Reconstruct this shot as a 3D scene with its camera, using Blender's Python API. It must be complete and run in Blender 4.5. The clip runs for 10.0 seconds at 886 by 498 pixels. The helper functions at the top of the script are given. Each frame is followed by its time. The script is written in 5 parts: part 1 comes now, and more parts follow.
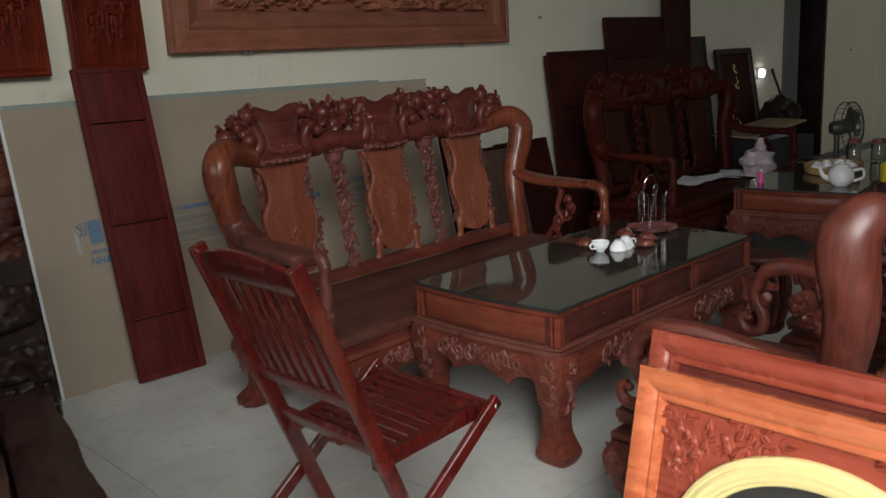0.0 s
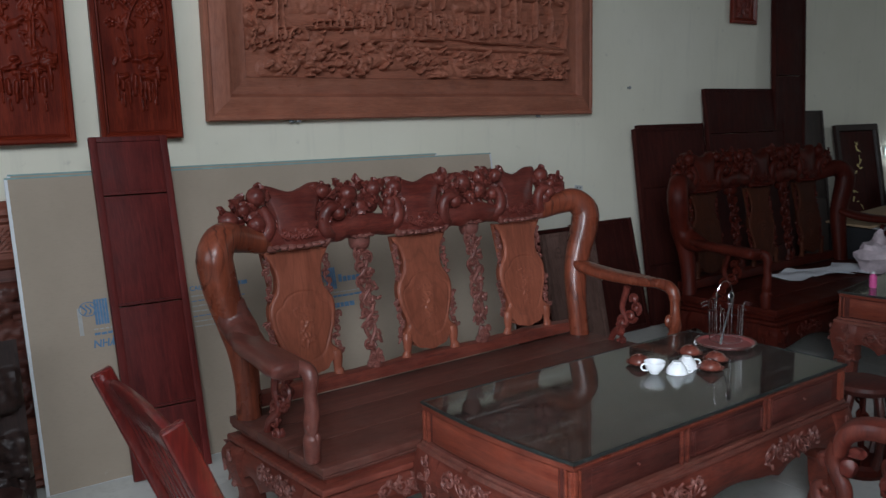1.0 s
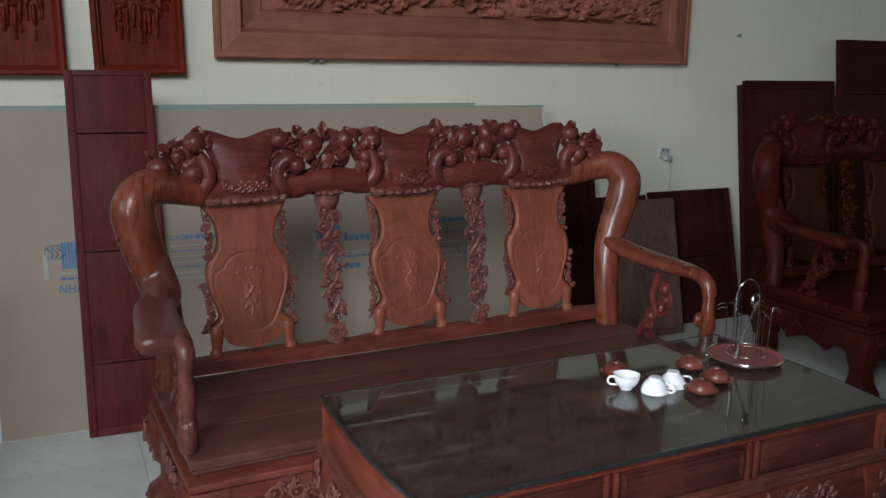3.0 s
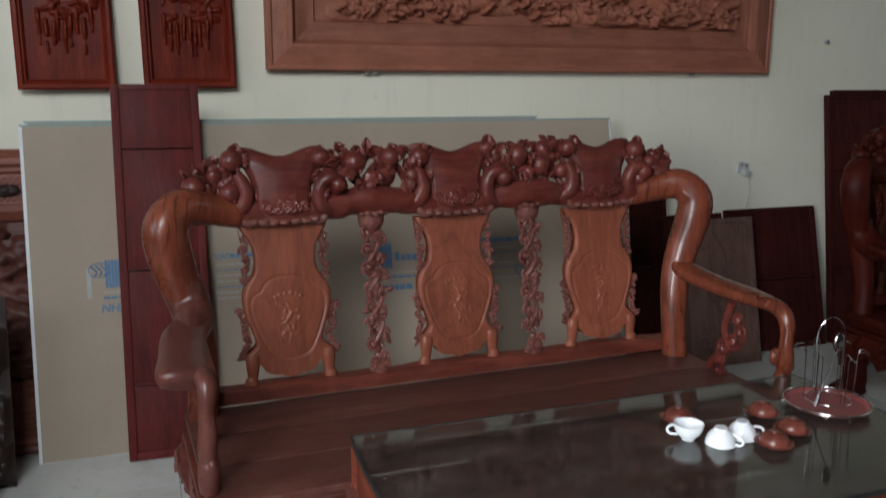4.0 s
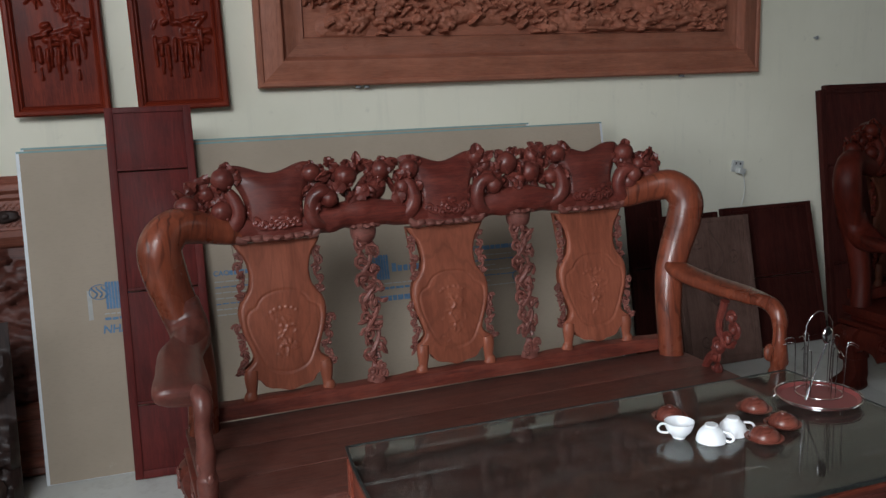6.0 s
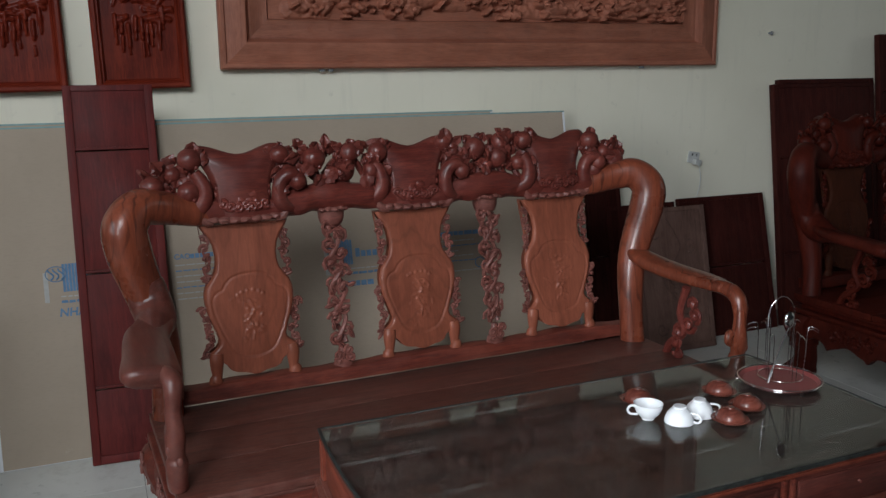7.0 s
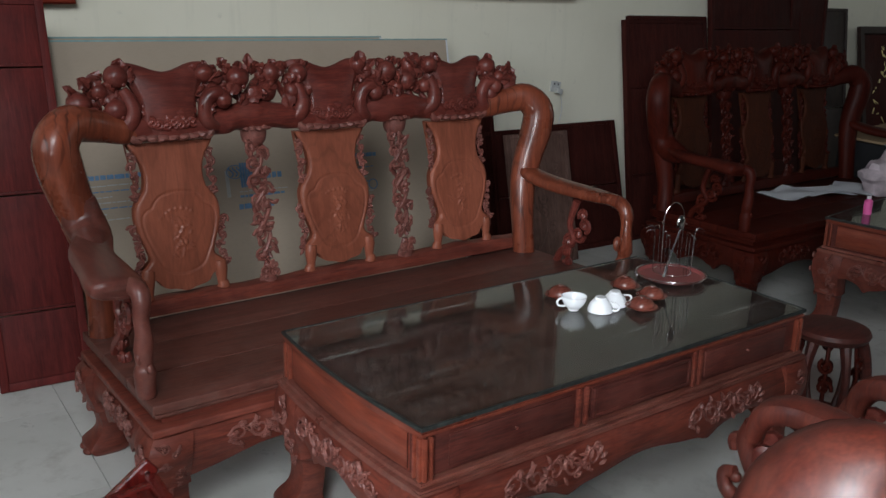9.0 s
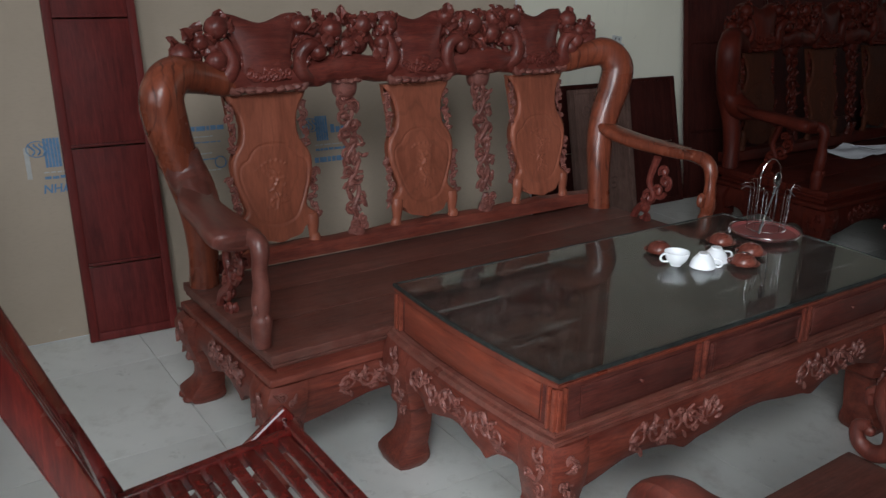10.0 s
________________________________________
> **Goal of the exercise**
Return the material exactly as given, apart from the pictures.

> **Response below**
Reconstruct this shot as a 3D scene with its camera, using Blender's Python API. It must be complete and run in Blender 4.5. The clip runs for 10.0 seconds at 886 by 498 pixels. The helper functions at the top of the script are given. Each frame is followed by its time. The script is written in 5 parts: part 1 comes now, and more parts follow.
0.0 s
1.0 s
3.0 s
4.0 s
6.0 s
7.0 s
9.0 s
10.0 s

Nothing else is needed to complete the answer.